» Task instructions
Repeat every line of the data exactly, but not the pictures.

(Records from a data source)
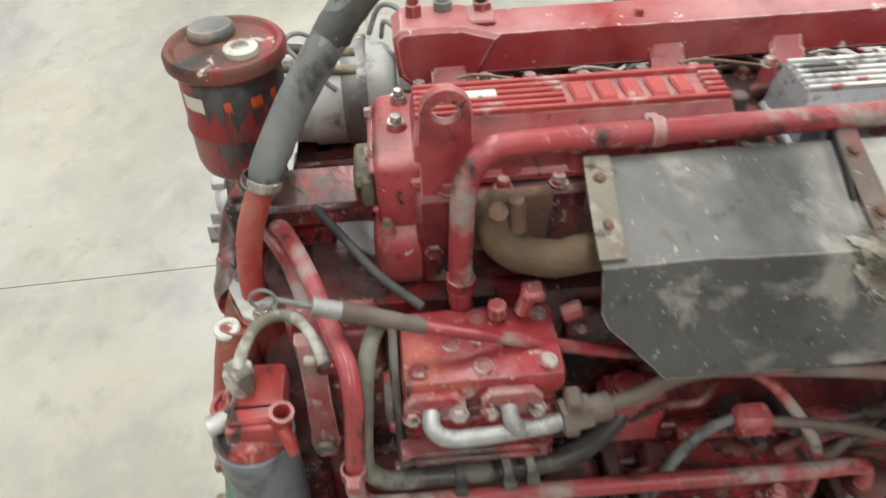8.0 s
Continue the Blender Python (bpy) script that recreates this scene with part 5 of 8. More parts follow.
# crank pulley
PZ = CZ - 0.014
bm = bmesh.new()
prof = [(0.05, 0.0), (0.150, 0.0), (0.153, 0.004), (0.153, 0.012), (0.138, 0.022), (0.153, 0.032), (0.153, 0.040), (0.150, 0.044), (0.141, 0.044), (0.136, 0.039), (0.130, 0.028), (0.116, 0.023), (0.100, 0.024), (0.084, 0.030)]
lathe(bm, (0.0, 1.40, PZ), (0, 1, 0), prof, 56)
pulley = part("crank_pulley", bm, M["red_dusty"], engine, "large red grooved crankshaft pulley")
bm = bmesh.new()
lathe(bm, (0.0, 1.40, PZ), (0, 1, 0), [(0.086, 0.020), (0.084, 0.075), (0.079, 0.083), (0.071, 0.083), (0.066, 0.076), (0.063, 0.030), (0.0, 0.028)], 44)
damper = part("hub", bm, M["rust_light"], pulley, "rusty brown ribbed pulley hub")
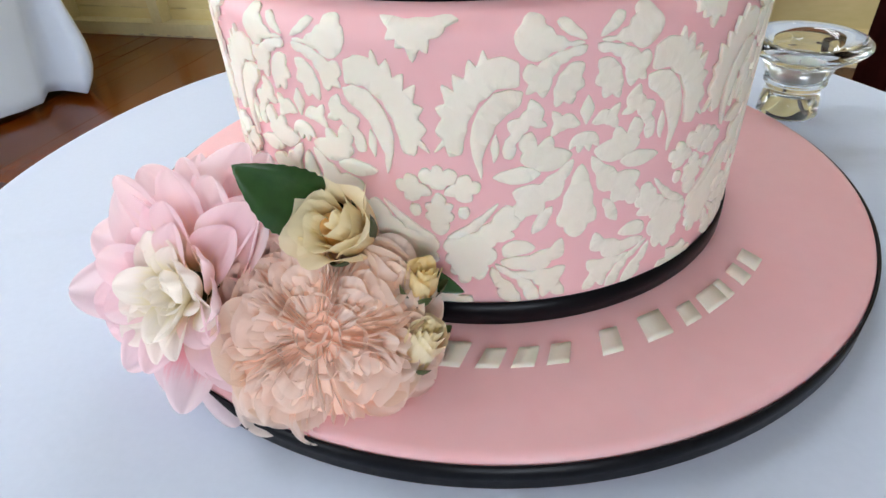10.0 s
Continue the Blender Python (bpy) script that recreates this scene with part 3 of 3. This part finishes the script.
def small_motif(tier, centre, seed, shared=None):
    go = laid(tier, centre, random.Random(seed), shared)
    for f in (1, -1):
        go(f, (2.8, 74), (4.6, 77.6), (8, 79.6), (10.2, 83), (13.4, 83.4), (14.8, 80.6), (18.2, 79.6), (18, 75.8), (15, 74.4), (14.4, 71), (10.6, 70.4), (7.4, 73), lobe=0.12)
        go(f, (13.4, 65.4), (12.2, 68.2), (8.8, 67.6), (8.8, 63), (11.2, 62.2))
        go(f, (25.6, 69.6), (18.4, 63.4), (12, 58.2), (2.6, 51.4), (8.6, 51.8), (16.5, 56.6), (22.2, 63.6), lobe=0.03)
        go(f, (2, 50), (9, 52.2), (16, 55.2), (22.4, 60.4), (26, 66), (29, 68.8), (32.4, 67.6), (32.8, 63.8), (35, 61.2), (34.2, 57.2), (31.2, 55.6), (33, 52.6), (29.6, 50.8), (25.4, 49.6), (22.8, 46.6), (25.2, 43.2),
           (24, 38.8), (21, 36.4), (20.4, 31.4), (17, 28), (13.8, 30.2), (11.4, 26), (7.8, 26.6), (7, 30.8), (3.8, 31.6), (4.2, 36.2), (1.4, 39), (3, 43.2), (0.9, 46.4), lobe=0.10)
        # the spray beside it, five fingers from one root
        go(f, (42.4, 44.8), (38.2, 49), (31, 49.2), (27.4, 45.4), (28.2, 41.2), (34.4, 41.6))
        go(f, (54.4, 48.8), (49.4, 44), (40.2, 40.6), (26.5, 38.2), (30, 34.8), (36.2, 33.4), (43.8, 32.2), (48.4, 33.6), (50.4, 37), (55.6, 39))
        go(f, (57, 32.6), (49.7, 32), (40.2, 31.4), (34, 31.4), (41.4, 26.4), (45.2, 22), (47, 15.2), (50.6, 18.2), (53.8, 15), (57.6, 15.6), (54.6, 24.4))
        go(f, (24.6, 36.4), (29, 30.8), (34.4, 27.4), (37.6, 20.6), (40.2, 14.4), (45.6, 14.4), (43, 22.8), (37.4, 28.8), (31.5, 32.6))
        go(f, (22.4, 34.6), (23, 26.6), (26, 22.4), (25.4, 18.6), (29.6, 14.4), (36.2, 14), (33.8, 21.6), (28, 28))
    go(1, (-7.6, 81), (-6.8, 86), (-2.6, 85.4), (0, 88.2), (2.6, 85.4), (6.8, 86), (7.8, 81), (4, 79), (0, 76.6), (-4, 79), lobe=0.2)
    go(1, (0, 74.8), (2.8, 72.2), (3.2, 70), (6.2, 68.8), (5, 65.6), (6.4, 62.4), (4, 60), (4.2, 56.6), (0, 52.8), (-4.2, 56.6), (-4, 60), (-6.4, 62.4), (-5, 65.6), (-6.2, 68.8), (-3.2, 70), (-2.8, 72.2))
    go(1, (-14, 14), (-12.4, 17), (-6.6, 17), (-7.4, 22.6), (-1, 21), (5.6, 22.8), (8.4, 19.4), (6, 17), (13.4, 16.6), (14, 14), lobe=0.03)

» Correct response
8.0 s
Continue the Blender Python (bpy) script that recreates this scene with part 5 of 8. More parts follow.
# crank pulley
PZ = CZ - 0.014
bm = bmesh.new()
prof = [(0.05, 0.0), (0.150, 0.0), (0.153, 0.004), (0.153, 0.012), (0.138, 0.022), (0.153, 0.032), (0.153, 0.040), (0.150, 0.044), (0.141, 0.044), (0.136, 0.039), (0.130, 0.028), (0.116, 0.023), (0.100, 0.024), (0.084, 0.030)]
lathe(bm, (0.0, 1.40, PZ), (0, 1, 0), prof, 56)
pulley = part("crank_pulley", bm, M["red_dusty"], engine, "large red grooved crankshaft pulley")
bm = bmesh.new()
lathe(bm, (0.0, 1.40, PZ), (0, 1, 0), [(0.086, 0.020), (0.084, 0.075), (0.079, 0.083), (0.071, 0.083), (0.066, 0.076), (0.063, 0.030), (0.0, 0.028)], 44)
damper = part("hub", bm, M["rust_light"], pulley, "rusty brown ribbed pulley hub")
10.0 s
Continue the Blender Python (bpy) script that recreates this scene with part 3 of 3. This part finishes the script.
def small_motif(tier, centre, seed, shared=None):
    go = laid(tier, centre, random.Random(seed), shared)
    for f in (1, -1):
        go(f, (2.8, 74), (4.6, 77.6), (8, 79.6), (10.2, 83), (13.4, 83.4), (14.8, 80.6), (18.2, 79.6), (18, 75.8), (15, 74.4), (14.4, 71), (10.6, 70.4), (7.4, 73), lobe=0.12)
        go(f, (13.4, 65.4), (12.2, 68.2), (8.8, 67.6), (8.8, 63), (11.2, 62.2))
        go(f, (25.6, 69.6), (18.4, 63.4), (12, 58.2), (2.6, 51.4), (8.6, 51.8), (16.5, 56.6), (22.2, 63.6), lobe=0.03)
        go(f, (2, 50), (9, 52.2), (16, 55.2), (22.4, 60.4), (26, 66), (29, 68.8), (32.4, 67.6), (32.8, 63.8), (35, 61.2), (34.2, 57.2), (31.2, 55.6), (33, 52.6), (29.6, 50.8), (25.4, 49.6), (22.8, 46.6), (25.2, 43.2),
           (24, 38.8), (21, 36.4), (20.4, 31.4), (17, 28), (13.8, 30.2), (11.4, 26), (7.8, 26.6), (7, 30.8), (3.8, 31.6), (4.2, 36.2), (1.4, 39), (3, 43.2), (0.9, 46.4), lobe=0.10)
        # the spray beside it, five fingers from one root
        go(f, (42.4, 44.8), (38.2, 49), (31, 49.2), (27.4, 45.4), (28.2, 41.2), (34.4, 41.6))
        go(f, (54.4, 48.8), (49.4, 44), (40.2, 40.6), (26.5, 38.2), (30, 34.8), (36.2, 33.4), (43.8, 32.2), (48.4, 33.6), (50.4, 37), (55.6, 39))
        go(f, (57, 32.6), (49.7, 32), (40.2, 31.4), (34, 31.4), (41.4, 26.4), (45.2, 22), (47, 15.2), (50.6, 18.2), (53.8, 15), (57.6, 15.6), (54.6, 24.4))
        go(f, (24.6, 36.4), (29, 30.8), (34.4, 27.4), (37.6, 20.6), (40.2, 14.4), (45.6, 14.4), (43, 22.8), (37.4, 28.8), (31.5, 32.6))
        go(f, (22.4, 34.6), (23, 26.6), (26, 22.4), (25.4, 18.6), (29.6, 14.4), (36.2, 14), (33.8, 21.6), (28, 28))
    go(1, (-7.6, 81), (-6.8, 86), (-2.6, 85.4), (0, 88.2), (2.6, 85.4), (6.8, 86), (7.8, 81), (4, 79), (0, 76.6), (-4, 79), lobe=0.2)
    go(1, (0, 74.8), (2.8, 72.2), (3.2, 70), (6.2, 68.8), (5, 65.6), (6.4, 62.4), (4, 60), (4.2, 56.6), (0, 52.8), (-4.2, 56.6), (-4, 60), (-6.4, 62.4), (-5, 65.6), (-6.2, 68.8), (-3.2, 70), (-2.8, 72.2))
    go(1, (-14, 14), (-12.4, 17), (-6.6, 17), (-7.4, 22.6), (-1, 21), (5.6, 22.8), (8.4, 19.4), (6, 17), (13.4, 16.6), (14, 14), lobe=0.03)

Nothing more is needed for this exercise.